--- START ---

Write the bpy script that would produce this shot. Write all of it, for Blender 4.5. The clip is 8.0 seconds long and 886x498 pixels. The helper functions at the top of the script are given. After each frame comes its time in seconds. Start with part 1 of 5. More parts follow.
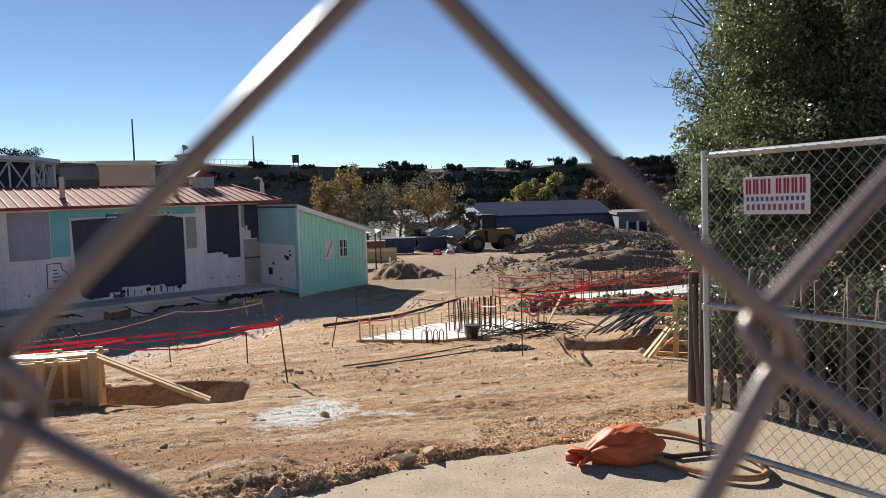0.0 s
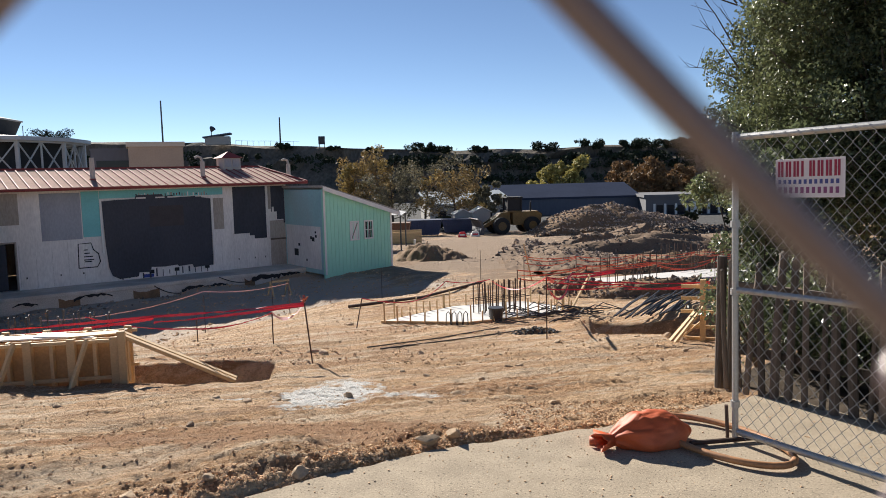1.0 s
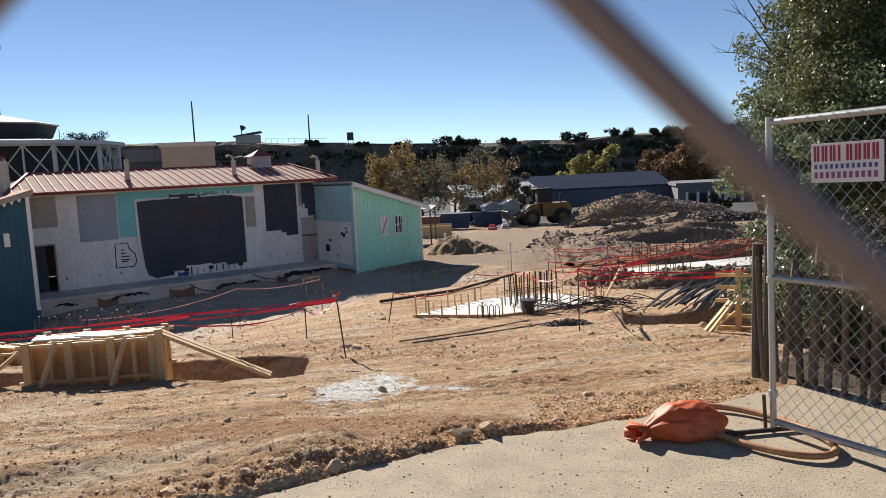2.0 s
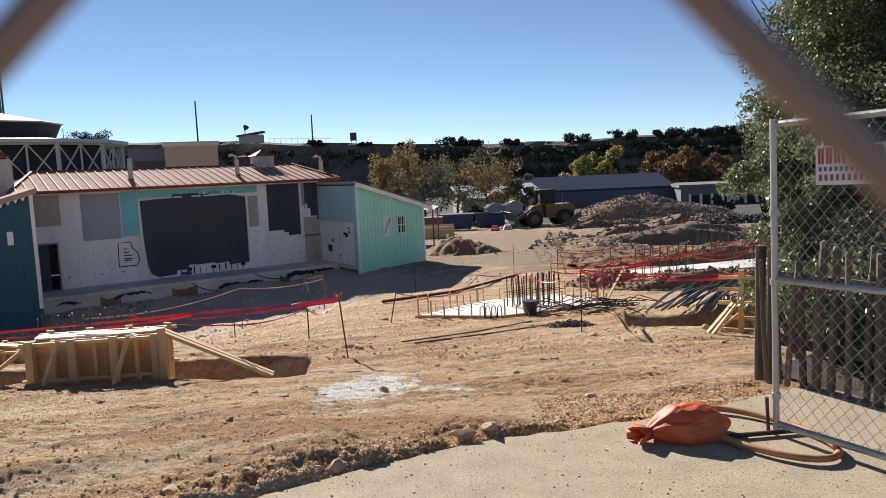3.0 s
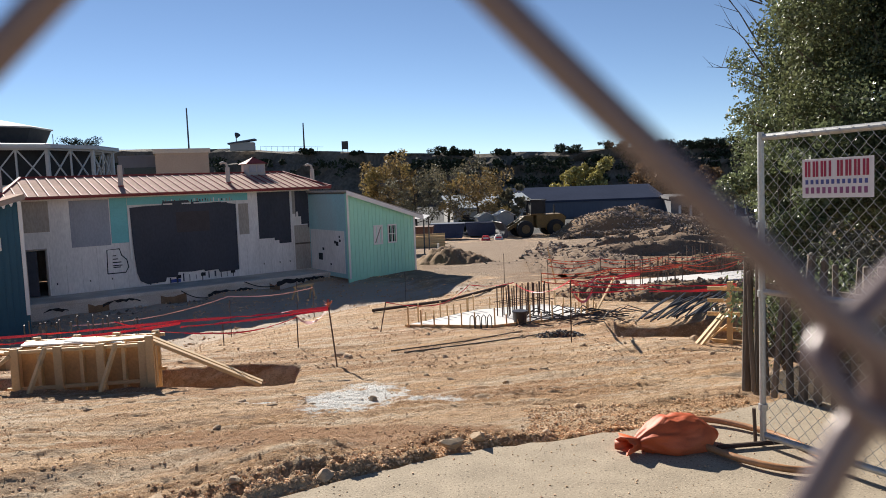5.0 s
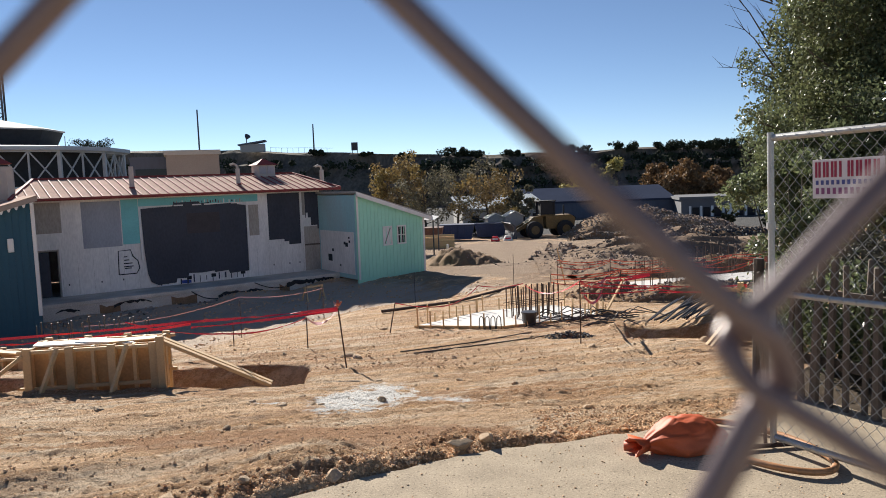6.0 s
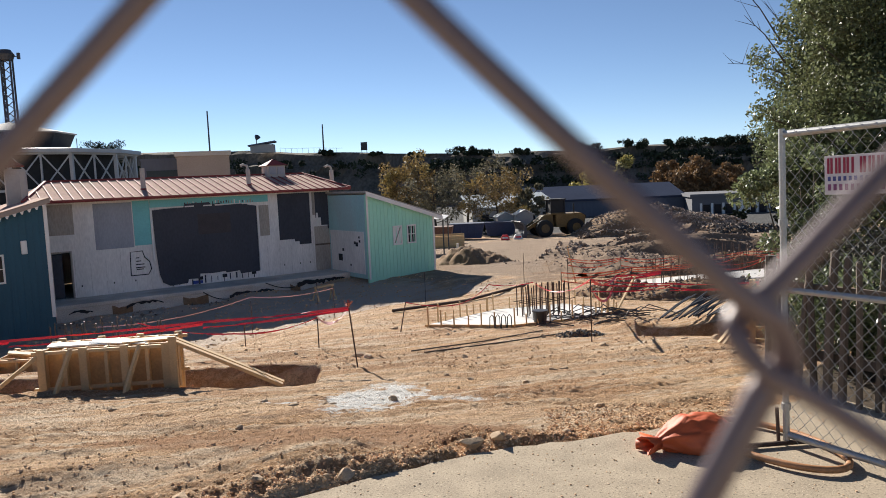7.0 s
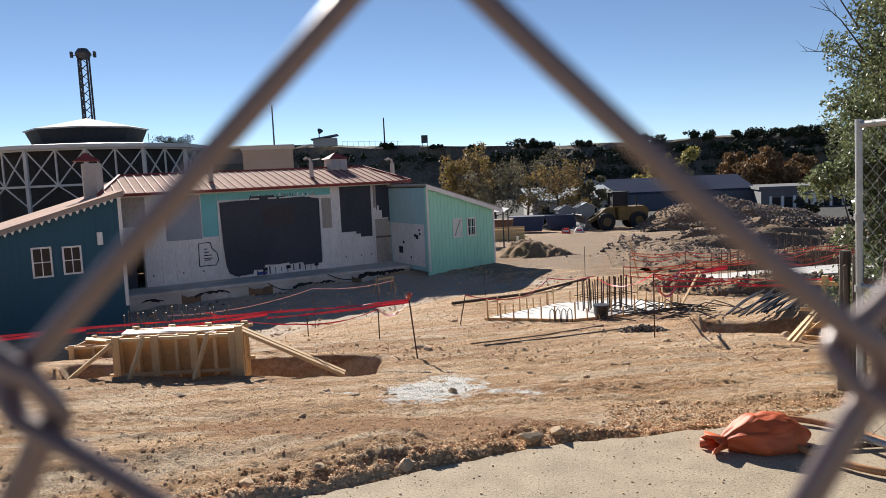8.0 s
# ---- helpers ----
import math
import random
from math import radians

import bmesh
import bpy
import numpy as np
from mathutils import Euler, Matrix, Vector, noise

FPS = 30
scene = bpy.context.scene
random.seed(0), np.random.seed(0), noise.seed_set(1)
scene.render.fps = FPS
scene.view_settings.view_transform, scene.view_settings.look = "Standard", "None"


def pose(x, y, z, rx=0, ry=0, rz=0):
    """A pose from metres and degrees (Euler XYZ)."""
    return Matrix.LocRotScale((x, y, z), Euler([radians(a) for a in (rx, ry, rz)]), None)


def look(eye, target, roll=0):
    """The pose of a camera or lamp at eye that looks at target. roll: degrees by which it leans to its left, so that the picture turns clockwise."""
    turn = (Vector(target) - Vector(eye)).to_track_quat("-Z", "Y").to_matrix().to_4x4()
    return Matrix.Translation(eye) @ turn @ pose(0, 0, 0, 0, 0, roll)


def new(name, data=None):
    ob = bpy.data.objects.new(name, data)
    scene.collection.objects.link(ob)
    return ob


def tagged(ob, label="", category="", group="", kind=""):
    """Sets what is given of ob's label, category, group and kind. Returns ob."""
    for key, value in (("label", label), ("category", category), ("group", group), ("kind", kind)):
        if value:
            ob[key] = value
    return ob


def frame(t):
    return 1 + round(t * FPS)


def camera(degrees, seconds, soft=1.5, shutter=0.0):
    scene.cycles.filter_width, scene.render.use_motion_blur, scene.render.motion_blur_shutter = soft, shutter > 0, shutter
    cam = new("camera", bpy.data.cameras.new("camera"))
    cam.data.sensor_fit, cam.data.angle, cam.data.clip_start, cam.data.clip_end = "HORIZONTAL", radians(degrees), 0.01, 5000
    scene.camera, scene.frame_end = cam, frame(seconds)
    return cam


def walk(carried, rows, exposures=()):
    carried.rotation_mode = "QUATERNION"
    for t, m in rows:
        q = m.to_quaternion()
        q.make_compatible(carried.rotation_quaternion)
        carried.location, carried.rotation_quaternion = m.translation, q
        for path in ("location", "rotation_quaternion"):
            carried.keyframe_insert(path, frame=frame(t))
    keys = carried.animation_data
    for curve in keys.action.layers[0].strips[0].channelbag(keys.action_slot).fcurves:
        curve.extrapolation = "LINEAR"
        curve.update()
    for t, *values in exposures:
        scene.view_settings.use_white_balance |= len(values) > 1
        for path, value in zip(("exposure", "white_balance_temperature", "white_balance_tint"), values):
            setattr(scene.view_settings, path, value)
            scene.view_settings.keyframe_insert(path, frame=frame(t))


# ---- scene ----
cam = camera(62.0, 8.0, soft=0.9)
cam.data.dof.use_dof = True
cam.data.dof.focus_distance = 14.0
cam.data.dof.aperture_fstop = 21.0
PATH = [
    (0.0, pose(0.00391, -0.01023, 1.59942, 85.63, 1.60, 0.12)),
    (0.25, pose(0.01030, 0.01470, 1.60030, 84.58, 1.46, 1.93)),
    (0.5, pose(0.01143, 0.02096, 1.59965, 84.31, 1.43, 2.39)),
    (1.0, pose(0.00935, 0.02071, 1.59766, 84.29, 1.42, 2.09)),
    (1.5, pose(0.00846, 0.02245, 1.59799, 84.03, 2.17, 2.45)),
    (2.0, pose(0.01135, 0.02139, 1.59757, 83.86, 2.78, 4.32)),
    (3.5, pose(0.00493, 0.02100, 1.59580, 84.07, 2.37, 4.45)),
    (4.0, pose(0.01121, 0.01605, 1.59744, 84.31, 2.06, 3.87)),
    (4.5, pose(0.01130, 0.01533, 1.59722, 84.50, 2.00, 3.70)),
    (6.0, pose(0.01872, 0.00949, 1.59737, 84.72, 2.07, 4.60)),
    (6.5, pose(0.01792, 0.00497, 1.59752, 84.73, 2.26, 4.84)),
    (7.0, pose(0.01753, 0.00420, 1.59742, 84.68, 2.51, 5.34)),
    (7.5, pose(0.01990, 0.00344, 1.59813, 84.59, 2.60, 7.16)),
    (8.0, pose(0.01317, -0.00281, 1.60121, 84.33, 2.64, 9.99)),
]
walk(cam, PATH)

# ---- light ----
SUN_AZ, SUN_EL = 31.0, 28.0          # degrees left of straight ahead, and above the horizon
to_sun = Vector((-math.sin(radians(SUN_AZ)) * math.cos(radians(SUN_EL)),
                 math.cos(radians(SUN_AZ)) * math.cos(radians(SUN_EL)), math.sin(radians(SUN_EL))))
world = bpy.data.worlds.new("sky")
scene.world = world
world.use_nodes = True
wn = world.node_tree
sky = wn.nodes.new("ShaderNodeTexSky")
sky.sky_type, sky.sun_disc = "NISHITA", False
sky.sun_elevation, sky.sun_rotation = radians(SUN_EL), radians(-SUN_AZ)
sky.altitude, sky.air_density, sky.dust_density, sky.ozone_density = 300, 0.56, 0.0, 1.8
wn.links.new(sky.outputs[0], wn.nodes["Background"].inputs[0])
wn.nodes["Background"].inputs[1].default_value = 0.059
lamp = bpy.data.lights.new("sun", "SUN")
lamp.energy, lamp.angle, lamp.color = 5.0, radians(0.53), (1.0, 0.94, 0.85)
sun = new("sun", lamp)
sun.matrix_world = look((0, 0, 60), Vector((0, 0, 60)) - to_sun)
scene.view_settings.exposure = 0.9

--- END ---

* [AIM OF THE EXERCISE]: Up to and including the line with "what is given", copy the data above from its first line. Skip pictures.

* [RESULT OF THE EXERCISE]:
Write the bpy script that would produce this shot. Write all of it, for Blender 4.5. The clip is 8.0 seconds long and 886x498 pixels. The helper functions at the top of the script are given. After each frame comes its time in seconds. Start with part 1 of 5. More parts follow.
0.0 s
1.0 s
2.0 s
3.0 s
5.0 s
6.0 s
7.0 s
8.0 s
# ---- helpers ----
import math
import random
from math import radians

import bmesh
import bpy
import numpy as np
from mathutils import Euler, Matrix, Vector, noise

FPS = 30
scene = bpy.context.scene
random.seed(0), np.random.seed(0), noise.seed_set(1)
scene.render.fps = FPS
scene.view_settings.view_transform, scene.view_settings.look = "Standard", "None"


def pose(x, y, z, rx=0, ry=0, rz=0):
    """A pose from metres and degrees (Euler XYZ)."""
    return Matrix.LocRotScale((x, y, z), Euler([radians(a) for a in (rx, ry, rz)]), None)


def look(eye, target, roll=0):
    """The pose of a camera or lamp at eye that looks at target. roll: degrees by which it leans to its left, so that the picture turns clockwise."""
    turn = (Vector(target) - Vector(eye)).to_track_quat("-Z", "Y").to_matrix().to_4x4()
    return Matrix.Translation(eye) @ turn @ pose(0, 0, 0, 0, 0, roll)


def new(name, data=None):
    ob = bpy.data.objects.new(name, data)
    scene.collection.objects.link(ob)
    return ob


def tagged(ob, label="", category="", group="", kind=""):
    """Sets what is given of ob's label, category, group and kind. Returns ob."""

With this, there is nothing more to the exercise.